The most important aspect to consider, is that mountain weather is fairly unpredictable. Temperatures at the top can vary dramatically from those at the base, and visibility can change swiftly, too. With this in mind, your kit should allow for quick changes.

Trail footwear is a story all on its own. In short, get your shoes fitted by an expert, and base your choice on the kind of terrain you will be running, rather than coordinated colours or shoes that double as jeans-and-a-braai solution.

A technical back is your next big move. This is where the safety vs weight debate rages. Start with safety, not the other way around. Choose a pack with sufficient space to house compulsory race equipment, and ensure that you try on a few before investing. Consider the position of pockets for easy fuel access, and a structure that can be adjusted for a snug, chafe-free fit. Women’s specific packs are a relatively new innovation, and allow for shorter back lengths and more comfortably positioned straps and clips. You want to reduce or eliminate taking a pack on and off during a race.

Our technical gear partners, Raidlight South Africa, have a great range. Have a snoop here

Packs offer various hydration systems. A reservoir (or bladder) with a tube ensures easy access to fluids without breaking or changing your stride. Bottles or soft flasks held in the front of the pack are easier to refill on long runs, but require slightly more concentration as you need to use your hands to hydrate. A collapsible cup has become a new regular on compulsory kit lists.
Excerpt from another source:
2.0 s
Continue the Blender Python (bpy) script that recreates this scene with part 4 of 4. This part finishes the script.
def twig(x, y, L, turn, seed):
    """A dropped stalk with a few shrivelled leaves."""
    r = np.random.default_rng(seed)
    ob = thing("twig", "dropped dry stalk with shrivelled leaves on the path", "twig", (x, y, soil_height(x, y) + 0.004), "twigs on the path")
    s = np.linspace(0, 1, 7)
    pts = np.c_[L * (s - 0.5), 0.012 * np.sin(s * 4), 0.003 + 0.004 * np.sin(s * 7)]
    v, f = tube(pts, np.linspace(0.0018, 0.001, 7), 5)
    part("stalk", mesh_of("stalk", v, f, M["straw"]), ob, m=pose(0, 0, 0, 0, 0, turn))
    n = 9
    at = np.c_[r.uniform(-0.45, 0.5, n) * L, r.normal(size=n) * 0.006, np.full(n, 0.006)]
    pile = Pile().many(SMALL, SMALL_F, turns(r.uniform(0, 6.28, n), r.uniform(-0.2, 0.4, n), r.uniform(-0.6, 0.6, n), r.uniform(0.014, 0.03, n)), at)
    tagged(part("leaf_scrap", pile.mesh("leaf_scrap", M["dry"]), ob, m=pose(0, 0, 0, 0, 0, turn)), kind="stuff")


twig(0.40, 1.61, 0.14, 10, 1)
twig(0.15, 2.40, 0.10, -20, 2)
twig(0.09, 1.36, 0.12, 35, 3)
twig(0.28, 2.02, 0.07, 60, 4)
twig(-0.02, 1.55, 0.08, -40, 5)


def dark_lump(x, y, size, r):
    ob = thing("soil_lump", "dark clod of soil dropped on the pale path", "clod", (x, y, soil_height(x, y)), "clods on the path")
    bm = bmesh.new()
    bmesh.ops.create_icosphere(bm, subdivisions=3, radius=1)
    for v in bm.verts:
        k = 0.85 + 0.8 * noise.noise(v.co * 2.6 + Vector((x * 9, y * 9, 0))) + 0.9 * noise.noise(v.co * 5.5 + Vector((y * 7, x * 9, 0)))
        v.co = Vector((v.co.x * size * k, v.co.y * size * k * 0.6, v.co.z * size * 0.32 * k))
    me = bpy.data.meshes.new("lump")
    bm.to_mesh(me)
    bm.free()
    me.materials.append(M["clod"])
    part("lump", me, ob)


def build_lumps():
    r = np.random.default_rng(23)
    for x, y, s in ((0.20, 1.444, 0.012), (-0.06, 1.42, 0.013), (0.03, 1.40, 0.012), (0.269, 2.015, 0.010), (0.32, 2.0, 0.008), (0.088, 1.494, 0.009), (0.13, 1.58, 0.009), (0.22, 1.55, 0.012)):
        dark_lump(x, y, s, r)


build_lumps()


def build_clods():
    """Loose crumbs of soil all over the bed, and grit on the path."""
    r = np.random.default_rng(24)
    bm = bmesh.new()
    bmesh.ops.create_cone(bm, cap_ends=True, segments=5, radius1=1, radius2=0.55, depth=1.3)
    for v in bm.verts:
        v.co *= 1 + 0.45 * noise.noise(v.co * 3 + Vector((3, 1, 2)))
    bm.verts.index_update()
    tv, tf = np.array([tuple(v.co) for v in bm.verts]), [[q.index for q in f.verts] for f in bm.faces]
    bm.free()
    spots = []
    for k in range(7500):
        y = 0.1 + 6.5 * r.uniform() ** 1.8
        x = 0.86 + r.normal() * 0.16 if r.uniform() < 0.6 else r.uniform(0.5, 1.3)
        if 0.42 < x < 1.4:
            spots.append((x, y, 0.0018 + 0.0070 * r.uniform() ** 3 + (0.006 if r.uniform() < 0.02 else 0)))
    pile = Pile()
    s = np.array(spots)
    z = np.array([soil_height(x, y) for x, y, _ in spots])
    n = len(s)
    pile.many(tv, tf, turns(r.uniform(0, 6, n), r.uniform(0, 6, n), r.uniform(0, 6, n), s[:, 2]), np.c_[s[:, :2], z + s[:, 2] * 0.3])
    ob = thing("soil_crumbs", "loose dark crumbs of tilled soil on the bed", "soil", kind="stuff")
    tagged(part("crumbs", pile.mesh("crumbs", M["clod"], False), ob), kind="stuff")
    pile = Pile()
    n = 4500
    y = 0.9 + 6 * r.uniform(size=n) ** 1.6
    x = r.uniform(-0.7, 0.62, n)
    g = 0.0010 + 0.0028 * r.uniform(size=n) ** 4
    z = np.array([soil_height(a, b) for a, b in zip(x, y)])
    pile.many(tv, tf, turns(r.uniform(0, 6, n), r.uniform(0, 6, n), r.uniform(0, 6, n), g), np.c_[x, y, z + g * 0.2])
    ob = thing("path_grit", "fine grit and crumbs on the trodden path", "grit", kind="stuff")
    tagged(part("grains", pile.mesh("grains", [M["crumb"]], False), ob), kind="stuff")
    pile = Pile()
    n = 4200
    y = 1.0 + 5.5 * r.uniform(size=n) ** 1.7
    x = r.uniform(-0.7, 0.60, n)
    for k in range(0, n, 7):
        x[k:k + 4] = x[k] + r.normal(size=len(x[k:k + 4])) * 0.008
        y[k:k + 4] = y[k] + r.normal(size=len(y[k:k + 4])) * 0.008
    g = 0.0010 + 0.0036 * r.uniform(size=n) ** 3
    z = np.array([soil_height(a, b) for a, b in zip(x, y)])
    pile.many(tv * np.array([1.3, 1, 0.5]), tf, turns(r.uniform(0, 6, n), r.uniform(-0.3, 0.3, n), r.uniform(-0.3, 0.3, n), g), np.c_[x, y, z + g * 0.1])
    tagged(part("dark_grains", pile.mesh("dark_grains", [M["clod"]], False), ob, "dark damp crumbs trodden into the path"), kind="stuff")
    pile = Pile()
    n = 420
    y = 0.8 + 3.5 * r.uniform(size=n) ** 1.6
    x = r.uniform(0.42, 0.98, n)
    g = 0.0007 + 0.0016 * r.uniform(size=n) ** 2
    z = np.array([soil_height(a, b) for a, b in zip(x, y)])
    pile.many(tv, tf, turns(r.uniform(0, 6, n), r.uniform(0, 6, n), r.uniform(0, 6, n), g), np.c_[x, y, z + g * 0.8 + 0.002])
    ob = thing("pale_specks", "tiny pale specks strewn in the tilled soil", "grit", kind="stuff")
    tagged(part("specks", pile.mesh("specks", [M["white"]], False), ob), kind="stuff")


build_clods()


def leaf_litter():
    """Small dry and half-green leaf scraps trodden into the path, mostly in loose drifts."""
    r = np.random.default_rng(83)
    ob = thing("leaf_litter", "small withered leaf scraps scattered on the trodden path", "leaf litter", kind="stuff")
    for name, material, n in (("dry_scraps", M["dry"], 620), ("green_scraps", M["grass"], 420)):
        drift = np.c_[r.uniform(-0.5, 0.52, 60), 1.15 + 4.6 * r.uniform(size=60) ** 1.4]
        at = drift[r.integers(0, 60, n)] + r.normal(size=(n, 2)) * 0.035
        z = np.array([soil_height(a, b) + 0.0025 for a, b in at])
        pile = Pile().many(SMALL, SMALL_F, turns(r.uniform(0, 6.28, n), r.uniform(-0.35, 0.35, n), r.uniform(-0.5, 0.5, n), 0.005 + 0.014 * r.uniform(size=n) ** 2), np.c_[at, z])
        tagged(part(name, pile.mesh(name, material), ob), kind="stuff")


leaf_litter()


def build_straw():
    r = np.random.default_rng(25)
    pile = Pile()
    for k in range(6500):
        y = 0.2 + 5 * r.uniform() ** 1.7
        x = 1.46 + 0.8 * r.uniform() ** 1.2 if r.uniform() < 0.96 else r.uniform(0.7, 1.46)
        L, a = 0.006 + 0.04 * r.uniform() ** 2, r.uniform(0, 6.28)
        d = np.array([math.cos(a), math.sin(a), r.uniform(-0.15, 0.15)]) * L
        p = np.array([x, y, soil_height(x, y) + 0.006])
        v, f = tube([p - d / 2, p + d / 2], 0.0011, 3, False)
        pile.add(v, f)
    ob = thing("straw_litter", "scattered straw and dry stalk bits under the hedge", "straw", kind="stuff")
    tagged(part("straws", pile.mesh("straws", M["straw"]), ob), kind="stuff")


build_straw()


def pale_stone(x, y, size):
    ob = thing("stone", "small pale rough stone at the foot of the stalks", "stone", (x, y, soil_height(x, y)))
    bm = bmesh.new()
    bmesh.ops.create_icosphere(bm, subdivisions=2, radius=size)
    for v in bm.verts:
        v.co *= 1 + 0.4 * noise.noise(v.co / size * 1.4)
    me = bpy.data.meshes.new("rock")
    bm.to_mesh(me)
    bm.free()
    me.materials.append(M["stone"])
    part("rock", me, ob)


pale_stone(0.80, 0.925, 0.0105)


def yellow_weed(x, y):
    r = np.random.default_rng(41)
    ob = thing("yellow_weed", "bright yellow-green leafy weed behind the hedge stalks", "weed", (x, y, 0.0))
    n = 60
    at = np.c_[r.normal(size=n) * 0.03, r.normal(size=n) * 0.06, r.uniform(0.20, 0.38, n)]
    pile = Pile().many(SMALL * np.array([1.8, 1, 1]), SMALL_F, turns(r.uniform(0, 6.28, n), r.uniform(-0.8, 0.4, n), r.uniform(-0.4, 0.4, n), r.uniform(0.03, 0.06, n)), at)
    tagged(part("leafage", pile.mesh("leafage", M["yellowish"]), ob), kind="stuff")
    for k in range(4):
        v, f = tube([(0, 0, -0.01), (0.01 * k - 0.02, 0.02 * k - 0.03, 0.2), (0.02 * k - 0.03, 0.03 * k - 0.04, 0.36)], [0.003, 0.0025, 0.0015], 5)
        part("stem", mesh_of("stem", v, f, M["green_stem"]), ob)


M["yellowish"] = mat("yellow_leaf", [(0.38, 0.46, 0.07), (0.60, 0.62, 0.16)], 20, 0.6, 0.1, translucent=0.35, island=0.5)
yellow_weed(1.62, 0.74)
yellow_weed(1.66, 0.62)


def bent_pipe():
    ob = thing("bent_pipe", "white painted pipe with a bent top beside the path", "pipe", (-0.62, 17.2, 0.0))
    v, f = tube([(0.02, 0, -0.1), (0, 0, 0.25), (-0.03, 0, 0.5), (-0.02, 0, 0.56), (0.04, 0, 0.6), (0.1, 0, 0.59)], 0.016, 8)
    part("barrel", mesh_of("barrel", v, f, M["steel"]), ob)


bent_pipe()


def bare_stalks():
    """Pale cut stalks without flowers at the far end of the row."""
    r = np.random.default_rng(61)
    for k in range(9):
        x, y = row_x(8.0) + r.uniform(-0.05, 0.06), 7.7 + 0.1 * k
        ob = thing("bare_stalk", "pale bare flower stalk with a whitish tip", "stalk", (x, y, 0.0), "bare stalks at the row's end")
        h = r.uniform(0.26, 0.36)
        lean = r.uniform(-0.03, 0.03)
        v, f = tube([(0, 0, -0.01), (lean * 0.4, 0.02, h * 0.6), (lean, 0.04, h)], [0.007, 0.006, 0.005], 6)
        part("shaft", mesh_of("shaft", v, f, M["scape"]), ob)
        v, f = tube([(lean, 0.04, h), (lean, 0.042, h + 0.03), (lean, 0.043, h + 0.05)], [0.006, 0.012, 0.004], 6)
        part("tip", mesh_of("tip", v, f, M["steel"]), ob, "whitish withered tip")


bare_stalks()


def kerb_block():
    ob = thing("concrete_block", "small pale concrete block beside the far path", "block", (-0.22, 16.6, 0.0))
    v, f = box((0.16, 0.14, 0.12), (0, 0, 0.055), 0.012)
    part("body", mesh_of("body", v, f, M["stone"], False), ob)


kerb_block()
This reduces overall waste from an event, allowing aid stations to fill directly in to your own cup. It also reduces litter in our precious wilderness environments, and enables easy sipping from streams during racing and training.
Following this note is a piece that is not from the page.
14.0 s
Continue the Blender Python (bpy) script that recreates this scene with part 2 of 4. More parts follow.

The stuff that should never leave your pack includes a whistle, space blanket, basic first aid and simple ankle strapping. For basic first aid, include items like anti-inflammatories, rehydrate sachets, antiseptic cream, plasters and cable ties. You can add a tube of sunscreen to that if you wish, but don’t skimp on the biggies. These items could literally save your life, or that of a fellow mountain runner.

Before we cover the hotly debated outer shells, a moment to consider what lies below. Even in sub-zero conditions, we warm up quickly. Layer so that you can go down to a tee or vest and shorts or tights easily, and reverse the process in minimal time if the weather, or your luck, turns. Compulsory kit lists often call for a thermal layer, as well as a micro fleece. These are not long sleeved running tops; their fabric enables optimal insulation. They are light and easy to pack in to small pockets.
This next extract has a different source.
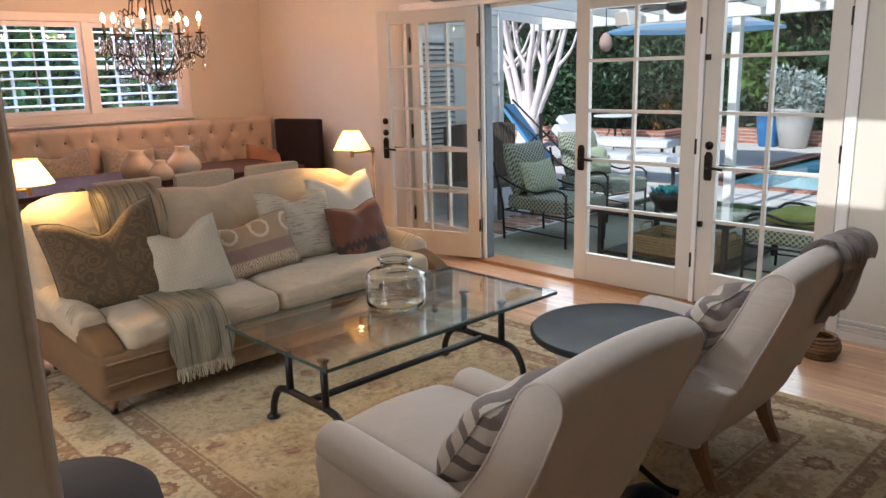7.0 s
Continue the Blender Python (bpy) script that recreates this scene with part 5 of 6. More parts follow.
cushion("rust and cream pillow at the bench's end", 0.48, 0.34, 0.14, mat("rust_linen", (0.42, 0.21, 0.12), 0.9, vary=0.1, bump=0.3, grain=260), pose(-6.95, 8.45, 0.70, 0, 0, 60) @ pose(0, 0, 0, -20, 8, 0), 0.08, 3.0, "bench pillows")
dt = thing("dining_table", "long dark walnut dining table", "table")
part("tabletop", boxes((-7.0, -6.0, 5.75, 8.25, 0.725, 0.762), bevel=0.008), mat("waxed_walnut", (0.085, 0.042, 0.026), 0.55, vary=0.25, scale=3, bump=0.08, grain=30, stretch=(10, 1, 10), spec=0.25), dt, "dark waxed plank top")
for y in (6.25, 7.75):
    part("pedestal", loft([[(-6.5 + sx * w, y + sy * w * 0.5, z) for sx, sy in ((-1, -1), (1, -1), (1, 1), (-1, 1))] for z, w in ((0.0, 0.34), (0.06, 0.34), (0.10, 0.16), (0.60, 0.16), (0.70, 0.32), (0.724, 0.34))]), M_DARKWOOD, dt)
part("stretcher", boxes((-6.55, -6.45, 6.33, 7.67, 0.14, 0.22), bevel=0.006), M_DARKWOOD, dt)
M_CHAIR = pattern("sage_floral_linen", (0.46, 0.42, 0.31), (0.38, 0.33, 0.24), "rosette", 20)
M_NAIL = mat("nail_head", (0.16, 0.10, 0.05), 0.35, 0.9, vary=0.2)


def dining_chair(m):
    """Faces -x; its back stands at x = 0."""
    c = thing("dining_chair", "sage linen dining chair with nail-head trim", "chair", m, "dining chairs")
    part("backrest", sweep(smooth_outline([(-0.045, 0.46), (-0.02, 0.75), (0.0, 0.845), (0.03, 0.815), (0.045, 0.83), (0.03, 0.6), (0.005, 0.42)], 3), -0.245, 0.245, 0.018, 8, lambda u, x, y, z: (x - 0.10 * (1 - (2 * u - 1) ** 2) * 0.3 + 0.03, y, z)), M_CHAIR, c, smooth=True)
    bm = bmesh.new()
    for k in range(23):
        y = -0.22 + 0.02 * k
        u = (y + 0.245) / 0.49
        o = lathe([(0.0055, 0), (0.004, 0.003), (0.0, 0.004)], 6)
        bmesh.ops.transform(o, matrix=pose(0.064 - 0.03 * (1 - (2 * u - 1) ** 2), y, 0.828, 0, 90, 0), verts=o.verts)
        me = bpy.data.meshes.new("t")
        o.to_mesh(me)
        o.free()
        bm.from_mesh(me)
        bpy.data.meshes.remove(me)
    part("nail_trim", bm, M_NAIL, c, "row of dark nail heads")
    part("seat", sweep(smooth_outline([(-0.47, 0.40), (-0.48, 0.46), (-0.42, 0.485), (-0.05, 0.48), (0.0, 0.46), (0.0, 0.40)], 4), -0.24, 0.24, 0.03, 8), M_CHAIR, c, smooth=True)
    for x, y in ((-0.43, -0.2), (-0.43, 0.2), (-0.02, -0.2), (-0.02, 0.2)):
        part("leg", loft([[(x + sx * w, y + sy * w, z) for sx, sy in ((-1, -1), (1, -1), (1, 1), (-1, 1))] for z, w in ((0.0, 0.014), (0.40, 0.022))]), M_DARKWOOD, c)
    return c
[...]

Then there is the whole wind breaker vs waterproof conversation. Take a moment to consider the science behind this one. A windbreaker is a lightweight outer shell, ideal for protecting you from a little bit of wind, or to reduce risk of hypothermia. 99% of the time, it is enough. But when the rain pulls in, you’ll want a 100% waterproof jacket, with a hood, which will keep every layer below nice and dry. If the manufacturer does not say 100% waterproof, then choose another brand. Look for tape sealed seams, a hood with draw strings and built in visor. It is a pricey investment, but one that will last many years and multiple mountain adventures.

Again, Raidlight has a good range of options. Their Ultralight Jacket offers a lightweight, fully waterproof outer that packs away quickly and easily.

A Buff® or similar multi-functional headwear item is a small addition with many uses. It can keep the sun off your neck or forehead, it can assist with body cooling when dipped in water, and it can warm your head, ears or face. A beanie is another small item that can make or break your mountain mission, so lock it away in a dry bag and use it to avoid rapid loss of body heat.

These items may seem like an insult to the dude of the late 80s, with his melted Bar-One. But the list has been added to based on actual experiences out there. On the hottest day, a runner can fall and seriously injure themselves in a shady area, resulting in a rapid loss of body heat and the onset of hypothermia. The more remote the route is, the longer it will take for a helicopter or rescue vehicle to reach the runner. During that time, the use of a space blanket and other layering will save their life.

With recent advances in fabric technology, highly effective kit weighs very little. Never skimp on the items that a race director has made compulsory; there are no excuses or exceptions.